A steam trap has two major functions: to remove condensate as quickly as it is formed, and to prevent steam discharge. There are certain installation faults which negatively impact the ability for traps to effectively perform these functions efficiently.
A high percentage of steam trap failures are simply due to incorrect installation.
Proper installation should provide six years of maintenance-free operation.
16 Best Practices for steam trap installations are outlined here:
- The most important rule to remember for steam trap installation is GRAVITY. Condensate must flow from the process to the steam trap by the forces of gravity. Pressure and velocity can’t be relied on to remove the condensate from the process.
- Determine the steam leak rate of the new steam traps that are being purchased per the following leak rate standards:
b. ISO 7841
All steam traps leak a quantifiable amount of steam and the consumer should be specifying steam traps with the least amount of steam loss to prevent unnecessary energy loss.
- Steam traps with 1 in. or smaller connections should use tubing with tube connectors to eliminate leak points such as threaded connections.
- There are steam component manufacturers that have tube connections available for steam trap installations. Ensure material pressure ratings are acceptable.
- Never reduce diameter of the tubing/piping before the steam trap or reduce connection size of the steam trap. Piping from the process to the steam trap should always be equal to or larger than the process outlet connection. For example, a steam unit heater with a 1 in. condensate outlet would require a 1 in. or larger tubing/piping from the unit heater to a same connection size on the steam trap.

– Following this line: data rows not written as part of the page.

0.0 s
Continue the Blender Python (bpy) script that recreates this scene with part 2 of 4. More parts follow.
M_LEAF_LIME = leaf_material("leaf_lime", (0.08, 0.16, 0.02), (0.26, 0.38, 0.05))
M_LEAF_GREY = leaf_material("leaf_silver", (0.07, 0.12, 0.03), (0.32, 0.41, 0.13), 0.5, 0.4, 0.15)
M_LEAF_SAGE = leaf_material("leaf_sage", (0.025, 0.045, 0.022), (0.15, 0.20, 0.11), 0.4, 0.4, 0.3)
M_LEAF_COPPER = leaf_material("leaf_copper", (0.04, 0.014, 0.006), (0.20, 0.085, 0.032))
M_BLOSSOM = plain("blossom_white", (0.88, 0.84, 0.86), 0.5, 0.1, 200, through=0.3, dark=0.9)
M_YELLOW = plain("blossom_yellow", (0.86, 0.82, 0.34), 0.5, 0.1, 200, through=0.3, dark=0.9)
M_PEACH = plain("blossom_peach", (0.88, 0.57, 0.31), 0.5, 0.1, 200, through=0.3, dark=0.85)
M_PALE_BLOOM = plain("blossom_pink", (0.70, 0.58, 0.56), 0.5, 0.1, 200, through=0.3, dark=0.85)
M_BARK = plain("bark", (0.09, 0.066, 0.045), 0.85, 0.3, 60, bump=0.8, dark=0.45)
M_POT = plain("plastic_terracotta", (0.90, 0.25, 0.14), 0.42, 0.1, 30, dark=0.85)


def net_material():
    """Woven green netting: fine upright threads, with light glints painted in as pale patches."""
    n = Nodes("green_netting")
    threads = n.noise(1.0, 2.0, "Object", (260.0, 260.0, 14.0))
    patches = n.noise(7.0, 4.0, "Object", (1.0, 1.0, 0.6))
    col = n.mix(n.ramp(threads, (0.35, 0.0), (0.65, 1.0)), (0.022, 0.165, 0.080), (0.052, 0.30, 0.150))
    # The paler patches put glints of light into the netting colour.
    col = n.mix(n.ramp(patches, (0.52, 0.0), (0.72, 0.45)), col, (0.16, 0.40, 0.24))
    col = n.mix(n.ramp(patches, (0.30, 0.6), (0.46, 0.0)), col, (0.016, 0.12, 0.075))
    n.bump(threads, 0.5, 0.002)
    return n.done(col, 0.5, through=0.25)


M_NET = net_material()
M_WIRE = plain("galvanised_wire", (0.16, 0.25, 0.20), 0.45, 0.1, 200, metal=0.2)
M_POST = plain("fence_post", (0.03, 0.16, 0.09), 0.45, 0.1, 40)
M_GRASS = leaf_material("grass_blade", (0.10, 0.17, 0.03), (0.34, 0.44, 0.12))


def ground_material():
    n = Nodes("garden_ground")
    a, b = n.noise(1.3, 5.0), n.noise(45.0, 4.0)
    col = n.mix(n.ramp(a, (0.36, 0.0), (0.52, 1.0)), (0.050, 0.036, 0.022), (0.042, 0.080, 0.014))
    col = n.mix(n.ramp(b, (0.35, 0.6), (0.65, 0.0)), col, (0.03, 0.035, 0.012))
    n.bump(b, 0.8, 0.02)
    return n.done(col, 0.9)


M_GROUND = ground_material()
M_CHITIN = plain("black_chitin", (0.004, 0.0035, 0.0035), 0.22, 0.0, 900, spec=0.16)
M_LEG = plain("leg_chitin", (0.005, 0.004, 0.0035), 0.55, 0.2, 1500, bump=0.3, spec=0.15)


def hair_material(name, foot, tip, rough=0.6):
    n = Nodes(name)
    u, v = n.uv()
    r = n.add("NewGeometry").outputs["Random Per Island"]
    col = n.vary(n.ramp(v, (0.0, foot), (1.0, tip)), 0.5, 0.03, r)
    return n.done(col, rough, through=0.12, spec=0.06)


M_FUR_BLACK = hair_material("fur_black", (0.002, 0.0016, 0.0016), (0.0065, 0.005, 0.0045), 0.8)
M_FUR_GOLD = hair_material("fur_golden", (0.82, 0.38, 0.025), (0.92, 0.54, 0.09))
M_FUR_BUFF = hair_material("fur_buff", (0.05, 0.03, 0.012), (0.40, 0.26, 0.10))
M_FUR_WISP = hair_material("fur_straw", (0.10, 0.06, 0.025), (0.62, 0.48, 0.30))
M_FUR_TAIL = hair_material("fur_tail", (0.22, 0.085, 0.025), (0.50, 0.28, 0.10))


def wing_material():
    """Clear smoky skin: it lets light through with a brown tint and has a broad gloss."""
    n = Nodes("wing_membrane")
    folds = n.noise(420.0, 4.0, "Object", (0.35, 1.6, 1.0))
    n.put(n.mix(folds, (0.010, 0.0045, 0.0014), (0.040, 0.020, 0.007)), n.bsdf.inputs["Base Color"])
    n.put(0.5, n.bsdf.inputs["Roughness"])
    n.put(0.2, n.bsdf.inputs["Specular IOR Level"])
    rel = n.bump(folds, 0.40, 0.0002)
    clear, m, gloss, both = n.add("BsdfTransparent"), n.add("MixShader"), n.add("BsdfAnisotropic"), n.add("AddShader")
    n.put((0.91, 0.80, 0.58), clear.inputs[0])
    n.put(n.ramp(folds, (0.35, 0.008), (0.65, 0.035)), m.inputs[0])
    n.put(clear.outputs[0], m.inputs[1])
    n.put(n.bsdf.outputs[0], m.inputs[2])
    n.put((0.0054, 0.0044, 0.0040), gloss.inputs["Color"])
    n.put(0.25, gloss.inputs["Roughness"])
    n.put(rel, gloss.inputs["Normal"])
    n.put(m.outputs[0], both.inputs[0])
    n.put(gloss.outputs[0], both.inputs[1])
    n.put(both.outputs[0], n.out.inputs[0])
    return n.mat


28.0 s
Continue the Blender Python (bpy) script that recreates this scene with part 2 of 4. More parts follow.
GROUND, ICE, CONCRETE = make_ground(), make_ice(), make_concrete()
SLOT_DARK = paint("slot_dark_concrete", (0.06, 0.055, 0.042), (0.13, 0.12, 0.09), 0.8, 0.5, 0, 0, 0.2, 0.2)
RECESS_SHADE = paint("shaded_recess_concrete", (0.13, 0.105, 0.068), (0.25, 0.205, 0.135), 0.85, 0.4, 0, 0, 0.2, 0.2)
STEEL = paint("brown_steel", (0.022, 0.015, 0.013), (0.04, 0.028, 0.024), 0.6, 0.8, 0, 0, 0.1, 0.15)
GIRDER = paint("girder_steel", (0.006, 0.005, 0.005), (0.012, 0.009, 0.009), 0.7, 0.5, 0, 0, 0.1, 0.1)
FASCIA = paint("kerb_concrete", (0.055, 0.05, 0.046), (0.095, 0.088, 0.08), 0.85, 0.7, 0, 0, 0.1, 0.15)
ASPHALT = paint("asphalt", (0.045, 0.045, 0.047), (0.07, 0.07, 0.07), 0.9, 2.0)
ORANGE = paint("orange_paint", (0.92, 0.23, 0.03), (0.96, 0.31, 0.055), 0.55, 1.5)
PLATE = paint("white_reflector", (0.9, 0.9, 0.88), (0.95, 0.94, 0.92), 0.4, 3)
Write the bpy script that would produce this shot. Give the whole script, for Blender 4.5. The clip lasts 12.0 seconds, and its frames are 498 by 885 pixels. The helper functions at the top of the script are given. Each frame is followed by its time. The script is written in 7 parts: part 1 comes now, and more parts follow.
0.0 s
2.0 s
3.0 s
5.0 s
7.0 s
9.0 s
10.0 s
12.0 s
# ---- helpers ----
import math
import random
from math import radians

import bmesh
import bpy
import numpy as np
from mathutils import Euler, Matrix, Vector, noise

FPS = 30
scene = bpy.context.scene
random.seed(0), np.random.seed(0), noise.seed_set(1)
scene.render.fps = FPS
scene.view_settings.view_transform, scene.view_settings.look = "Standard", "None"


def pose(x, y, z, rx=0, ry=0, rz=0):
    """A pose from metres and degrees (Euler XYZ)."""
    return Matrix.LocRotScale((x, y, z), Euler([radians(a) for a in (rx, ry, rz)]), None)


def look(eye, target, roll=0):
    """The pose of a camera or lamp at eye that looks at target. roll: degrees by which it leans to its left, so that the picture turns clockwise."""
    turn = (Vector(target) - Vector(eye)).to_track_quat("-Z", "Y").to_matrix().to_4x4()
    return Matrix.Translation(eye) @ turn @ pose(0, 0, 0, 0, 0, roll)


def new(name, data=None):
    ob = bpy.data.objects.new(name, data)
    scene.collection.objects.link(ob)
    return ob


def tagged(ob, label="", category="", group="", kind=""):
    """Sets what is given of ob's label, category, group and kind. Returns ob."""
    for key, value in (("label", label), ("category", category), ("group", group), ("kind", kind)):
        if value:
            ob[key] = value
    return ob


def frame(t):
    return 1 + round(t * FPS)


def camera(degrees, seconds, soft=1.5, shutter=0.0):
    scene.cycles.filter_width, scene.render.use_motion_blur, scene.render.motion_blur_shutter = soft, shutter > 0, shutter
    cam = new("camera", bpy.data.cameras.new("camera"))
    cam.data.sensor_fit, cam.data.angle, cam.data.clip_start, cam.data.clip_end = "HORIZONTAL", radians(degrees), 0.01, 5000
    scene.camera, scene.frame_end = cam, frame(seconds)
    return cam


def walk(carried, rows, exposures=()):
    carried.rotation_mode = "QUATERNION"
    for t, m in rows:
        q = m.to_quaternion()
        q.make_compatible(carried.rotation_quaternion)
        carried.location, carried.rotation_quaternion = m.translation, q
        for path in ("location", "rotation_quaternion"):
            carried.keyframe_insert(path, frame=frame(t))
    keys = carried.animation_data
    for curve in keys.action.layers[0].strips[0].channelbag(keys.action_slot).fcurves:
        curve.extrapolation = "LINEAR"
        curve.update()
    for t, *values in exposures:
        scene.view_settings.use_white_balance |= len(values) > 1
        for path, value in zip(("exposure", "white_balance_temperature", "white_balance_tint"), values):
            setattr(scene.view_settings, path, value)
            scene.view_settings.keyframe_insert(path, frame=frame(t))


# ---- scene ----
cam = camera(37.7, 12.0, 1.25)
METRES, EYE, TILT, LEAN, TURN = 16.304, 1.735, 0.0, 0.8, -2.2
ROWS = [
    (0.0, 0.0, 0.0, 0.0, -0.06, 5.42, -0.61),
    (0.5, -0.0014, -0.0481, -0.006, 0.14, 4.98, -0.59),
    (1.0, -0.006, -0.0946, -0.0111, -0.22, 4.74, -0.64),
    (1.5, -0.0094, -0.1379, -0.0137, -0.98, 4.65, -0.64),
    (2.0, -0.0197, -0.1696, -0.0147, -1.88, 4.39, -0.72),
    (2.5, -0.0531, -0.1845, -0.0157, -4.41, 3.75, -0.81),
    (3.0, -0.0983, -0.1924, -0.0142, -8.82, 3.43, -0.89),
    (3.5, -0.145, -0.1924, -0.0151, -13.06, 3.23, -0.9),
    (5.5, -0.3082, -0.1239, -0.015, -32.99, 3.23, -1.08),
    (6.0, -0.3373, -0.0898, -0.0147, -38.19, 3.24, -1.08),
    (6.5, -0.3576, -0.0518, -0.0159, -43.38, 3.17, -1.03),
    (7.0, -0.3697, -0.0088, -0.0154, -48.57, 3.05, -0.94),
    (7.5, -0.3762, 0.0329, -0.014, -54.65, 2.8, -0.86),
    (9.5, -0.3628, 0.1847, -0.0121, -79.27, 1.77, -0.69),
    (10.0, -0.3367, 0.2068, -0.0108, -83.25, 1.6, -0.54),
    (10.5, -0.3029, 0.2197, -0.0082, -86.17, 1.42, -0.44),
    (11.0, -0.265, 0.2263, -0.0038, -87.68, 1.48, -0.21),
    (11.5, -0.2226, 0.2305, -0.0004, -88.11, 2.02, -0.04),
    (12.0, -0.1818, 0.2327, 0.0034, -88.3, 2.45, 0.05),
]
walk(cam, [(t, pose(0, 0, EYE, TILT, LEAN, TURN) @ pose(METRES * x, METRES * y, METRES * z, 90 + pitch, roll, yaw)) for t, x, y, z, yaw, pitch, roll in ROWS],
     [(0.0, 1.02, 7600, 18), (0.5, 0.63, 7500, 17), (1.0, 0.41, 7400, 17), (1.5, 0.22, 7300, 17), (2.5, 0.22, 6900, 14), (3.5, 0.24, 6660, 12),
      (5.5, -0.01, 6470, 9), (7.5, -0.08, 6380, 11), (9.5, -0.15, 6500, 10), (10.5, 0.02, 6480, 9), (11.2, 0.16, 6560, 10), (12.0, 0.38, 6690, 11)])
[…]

- Expand the tube/pipe diameter after the discharge connection of the steam trap. For example, a 1 in. (connection) steam trap discharge tubing/piping should be increased to 1.25 in or 1.5 in.
- Steam traps with a connection size of 1 in. or smaller should be connected to the tubing or piping with universal mounts. The universal mount provides the ability to connect the steam trap to the application with two bolts, thus dramatically reducing the time for installation of a steam trap.
- Install a strainer as part of the installation of a steam trap. The strainer can be accomplished by the following:
a. External strainer ahead of the steam trap
b. Steam trap with integral strainer
c. Universal mount with an integral strainer
The use of a strainer will eliminate or reduce premature failures of steam trap due to corrosion.
- When installing an external or internal strainer always install a blow-off valve on the strainer. This allows the strainer to be blown down during operation, and permits the steam trap cavity to be safely depressurized during servicing.
- Always install the steam trap in a location that is accessible by plant personnel.
- Install a visual indication of the steam trap performance on all process applications. The visual indication can be a sight glass or test valve.
- Locate the steam trap below the lowest condensate discharge point of the equipment.
- Never install a rise in the pipe ahead of a steam trap.
- Check valves should be installed after the steam traps in most applications.
- Develop and maintain installation standards for all applications.
a. Material test reports on all components (steam traps, connection devices, etc.)